*DATA SEGMENT*.
— START —

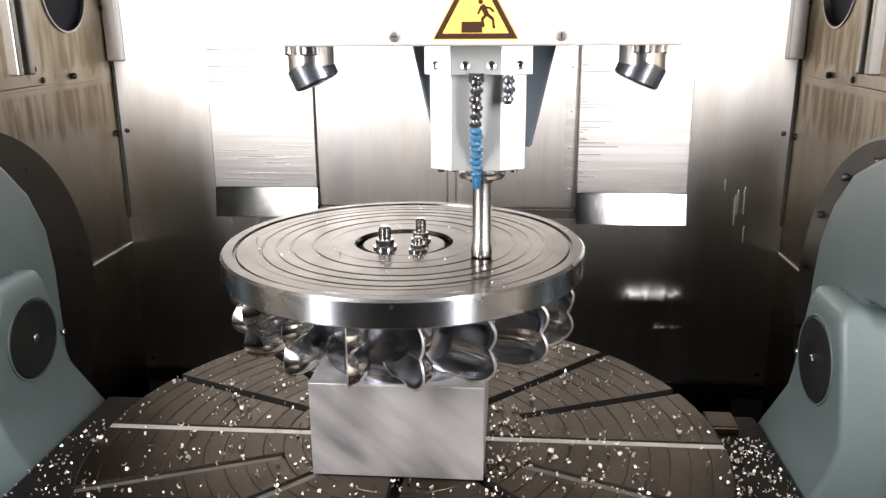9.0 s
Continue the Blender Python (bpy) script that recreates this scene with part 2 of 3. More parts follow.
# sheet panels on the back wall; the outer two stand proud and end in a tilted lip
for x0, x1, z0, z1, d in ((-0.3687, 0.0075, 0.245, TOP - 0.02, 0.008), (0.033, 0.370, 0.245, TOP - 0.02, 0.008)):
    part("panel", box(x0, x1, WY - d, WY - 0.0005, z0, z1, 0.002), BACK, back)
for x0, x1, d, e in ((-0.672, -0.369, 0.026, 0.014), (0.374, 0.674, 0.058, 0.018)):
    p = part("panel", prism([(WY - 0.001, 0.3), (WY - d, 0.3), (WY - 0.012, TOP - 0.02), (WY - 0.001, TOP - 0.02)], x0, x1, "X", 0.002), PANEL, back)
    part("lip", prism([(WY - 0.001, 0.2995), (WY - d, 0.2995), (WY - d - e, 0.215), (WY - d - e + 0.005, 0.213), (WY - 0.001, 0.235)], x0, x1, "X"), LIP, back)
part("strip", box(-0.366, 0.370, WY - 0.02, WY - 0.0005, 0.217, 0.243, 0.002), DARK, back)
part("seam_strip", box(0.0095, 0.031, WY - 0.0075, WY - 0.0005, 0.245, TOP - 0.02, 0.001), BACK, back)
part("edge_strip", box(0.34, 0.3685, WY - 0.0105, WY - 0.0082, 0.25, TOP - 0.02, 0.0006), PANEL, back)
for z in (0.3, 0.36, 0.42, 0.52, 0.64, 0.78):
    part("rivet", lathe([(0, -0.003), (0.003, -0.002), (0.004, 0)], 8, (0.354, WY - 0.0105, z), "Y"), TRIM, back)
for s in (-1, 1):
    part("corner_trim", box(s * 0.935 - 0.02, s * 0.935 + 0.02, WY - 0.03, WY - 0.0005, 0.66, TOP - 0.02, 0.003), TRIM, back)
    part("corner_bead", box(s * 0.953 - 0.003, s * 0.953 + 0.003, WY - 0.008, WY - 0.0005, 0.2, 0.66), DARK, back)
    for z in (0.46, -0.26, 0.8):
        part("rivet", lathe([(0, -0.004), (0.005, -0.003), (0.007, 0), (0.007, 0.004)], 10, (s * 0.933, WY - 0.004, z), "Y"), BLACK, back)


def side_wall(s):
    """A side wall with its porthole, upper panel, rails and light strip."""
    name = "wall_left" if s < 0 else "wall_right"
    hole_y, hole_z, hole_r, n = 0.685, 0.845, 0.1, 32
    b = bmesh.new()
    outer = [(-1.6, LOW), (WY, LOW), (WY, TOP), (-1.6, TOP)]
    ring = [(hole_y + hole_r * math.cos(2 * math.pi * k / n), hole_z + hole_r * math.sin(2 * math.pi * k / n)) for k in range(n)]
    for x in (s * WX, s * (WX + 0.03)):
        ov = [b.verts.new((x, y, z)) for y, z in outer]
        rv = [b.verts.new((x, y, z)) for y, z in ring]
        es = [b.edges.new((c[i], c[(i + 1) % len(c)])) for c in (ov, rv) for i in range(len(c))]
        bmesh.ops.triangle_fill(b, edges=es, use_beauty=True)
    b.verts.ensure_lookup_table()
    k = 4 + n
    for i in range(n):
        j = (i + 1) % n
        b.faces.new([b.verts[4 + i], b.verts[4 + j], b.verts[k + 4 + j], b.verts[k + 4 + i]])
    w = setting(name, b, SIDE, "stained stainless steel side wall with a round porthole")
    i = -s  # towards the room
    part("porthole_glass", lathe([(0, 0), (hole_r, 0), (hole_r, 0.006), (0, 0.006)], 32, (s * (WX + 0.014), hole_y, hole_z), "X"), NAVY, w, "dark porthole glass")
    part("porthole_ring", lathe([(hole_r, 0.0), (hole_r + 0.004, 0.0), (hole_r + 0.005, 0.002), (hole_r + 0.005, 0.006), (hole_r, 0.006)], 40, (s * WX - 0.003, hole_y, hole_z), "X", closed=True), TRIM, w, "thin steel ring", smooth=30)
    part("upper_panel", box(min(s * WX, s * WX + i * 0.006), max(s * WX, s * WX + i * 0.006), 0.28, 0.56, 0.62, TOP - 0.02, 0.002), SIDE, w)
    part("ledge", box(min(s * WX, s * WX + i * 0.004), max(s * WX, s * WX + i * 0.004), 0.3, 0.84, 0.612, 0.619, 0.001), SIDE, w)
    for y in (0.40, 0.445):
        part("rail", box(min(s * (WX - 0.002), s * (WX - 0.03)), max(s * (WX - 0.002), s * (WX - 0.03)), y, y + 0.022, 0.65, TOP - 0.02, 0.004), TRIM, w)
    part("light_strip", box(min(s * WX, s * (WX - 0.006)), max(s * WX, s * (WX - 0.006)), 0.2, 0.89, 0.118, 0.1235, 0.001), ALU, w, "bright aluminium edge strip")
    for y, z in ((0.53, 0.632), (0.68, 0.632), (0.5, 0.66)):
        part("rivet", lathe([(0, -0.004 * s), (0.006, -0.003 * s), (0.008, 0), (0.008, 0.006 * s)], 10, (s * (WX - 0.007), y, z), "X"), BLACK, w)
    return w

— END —

*WHAT IS BEING ASKED*.
Repeat the material above word for word, please, apart from its images.

*COMPLETE ANSWER*.
9.0 s
Continue the Blender Python (bpy) script that recreates this scene with part 2 of 3. More parts follow.
# sheet panels on the back wall; the outer two stand proud and end in a tilted lip
for x0, x1, z0, z1, d in ((-0.3687, 0.0075, 0.245, TOP - 0.02, 0.008), (0.033, 0.370, 0.245, TOP - 0.02, 0.008)):
    part("panel", box(x0, x1, WY - d, WY - 0.0005, z0, z1, 0.002), BACK, back)
for x0, x1, d, e in ((-0.672, -0.369, 0.026, 0.014), (0.374, 0.674, 0.058, 0.018)):
    p = part("panel", prism([(WY - 0.001, 0.3), (WY - d, 0.3), (WY - 0.012, TOP - 0.02), (WY - 0.001, TOP - 0.02)], x0, x1, "X", 0.002), PANEL, back)
    part("lip", prism([(WY - 0.001, 0.2995), (WY - d, 0.2995), (WY - d - e, 0.215), (WY - d - e + 0.005, 0.213), (WY - 0.001, 0.235)], x0, x1, "X"), LIP, back)
part("strip", box(-0.366, 0.370, WY - 0.02, WY - 0.0005, 0.217, 0.243, 0.002), DARK, back)
part("seam_strip", box(0.0095, 0.031, WY - 0.0075, WY - 0.0005, 0.245, TOP - 0.02, 0.001), BACK, back)
part("edge_strip", box(0.34, 0.3685, WY - 0.0105, WY - 0.0082, 0.25, TOP - 0.02, 0.0006), PANEL, back)
for z in (0.3, 0.36, 0.42, 0.52, 0.64, 0.78):
    part("rivet", lathe([(0, -0.003), (0.003, -0.002), (0.004, 0)], 8, (0.354, WY - 0.0105, z), "Y"), TRIM, back)
for s in (-1, 1):
    part("corner_trim", box(s * 0.935 - 0.02, s * 0.935 + 0.02, WY - 0.03, WY - 0.0005, 0.66, TOP - 0.02, 0.003), TRIM, back)
    part("corner_bead", box(s * 0.953 - 0.003, s * 0.953 + 0.003, WY - 0.008, WY - 0.0005, 0.2, 0.66), DARK, back)
    for z in (0.46, -0.26, 0.8):
        part("rivet", lathe([(0, -0.004), (0.005, -0.003), (0.007, 0), (0.007, 0.004)], 10, (s * 0.933, WY - 0.004, z), "Y"), BLACK, back)


def side_wall(s):
    """A side wall with its porthole, upper panel, rails and light strip."""
    name = "wall_left" if s < 0 else "wall_right"
    hole_y, hole_z, hole_r, n = 0.685, 0.845, 0.1, 32
    b = bmesh.new()
    outer = [(-1.6, LOW), (WY, LOW), (WY, TOP), (-1.6, TOP)]
    ring = [(hole_y + hole_r * math.cos(2 * math.pi * k / n), hole_z + hole_r * math.sin(2 * math.pi * k / n)) for k in range(n)]
    for x in (s * WX, s * (WX + 0.03)):
        ov = [b.verts.new((x, y, z)) for y, z in outer]
        rv = [b.verts.new((x, y, z)) for y, z in ring]
        es = [b.edges.new((c[i], c[(i + 1) % len(c)])) for c in (ov, rv) for i in range(len(c))]
        bmesh.ops.triangle_fill(b, edges=es, use_beauty=True)
    b.verts.ensure_lookup_table()
    k = 4 + n
    for i in range(n):
        j = (i + 1) % n
        b.faces.new([b.verts[4 + i], b.verts[4 + j], b.verts[k + 4 + j], b.verts[k + 4 + i]])
    w = setting(name, b, SIDE, "stained stainless steel side wall with a round porthole")
    i = -s  # towards the room
    part("porthole_glass", lathe([(0, 0), (hole_r, 0), (hole_r, 0.006), (0, 0.006)], 32, (s * (WX + 0.014), hole_y, hole_z), "X"), NAVY, w, "dark porthole glass")
    part("porthole_ring", lathe([(hole_r, 0.0), (hole_r + 0.004, 0.0), (hole_r + 0.005, 0.002), (hole_r + 0.005, 0.006), (hole_r, 0.006)], 40, (s * WX - 0.003, hole_y, hole_z), "X", closed=True), TRIM, w, "thin steel ring", smooth=30)
    part("upper_panel", box(min(s * WX, s * WX + i * 0.006), max(s * WX, s * WX + i * 0.006), 0.28, 0.56, 0.62, TOP - 0.02, 0.002), SIDE, w)
    part("ledge", box(min(s * WX, s * WX + i * 0.004), max(s * WX, s * WX + i * 0.004), 0.3, 0.84, 0.612, 0.619, 0.001), SIDE, w)
    for y in (0.40, 0.445):
        part("rail", box(min(s * (WX - 0.002), s * (WX - 0.03)), max(s * (WX - 0.002), s * (WX - 0.03)), y, y + 0.022, 0.65, TOP - 0.02, 0.004), TRIM, w)
    part("light_strip", box(min(s * WX, s * (WX - 0.006)), max(s * WX, s * (WX - 0.006)), 0.2, 0.89, 0.118, 0.1235, 0.001), ALU, w, "bright aluminium edge strip")
    for y, z in ((0.53, 0.632), (0.68, 0.632), (0.5, 0.66)):
        part("rivet", lathe([(0, -0.004 * s), (0.006, -0.003 * s), (0.008, 0), (0.008, 0.006 * s)], 10, (s * (WX - 0.007), y, z), "X"), BLACK, w)
    return w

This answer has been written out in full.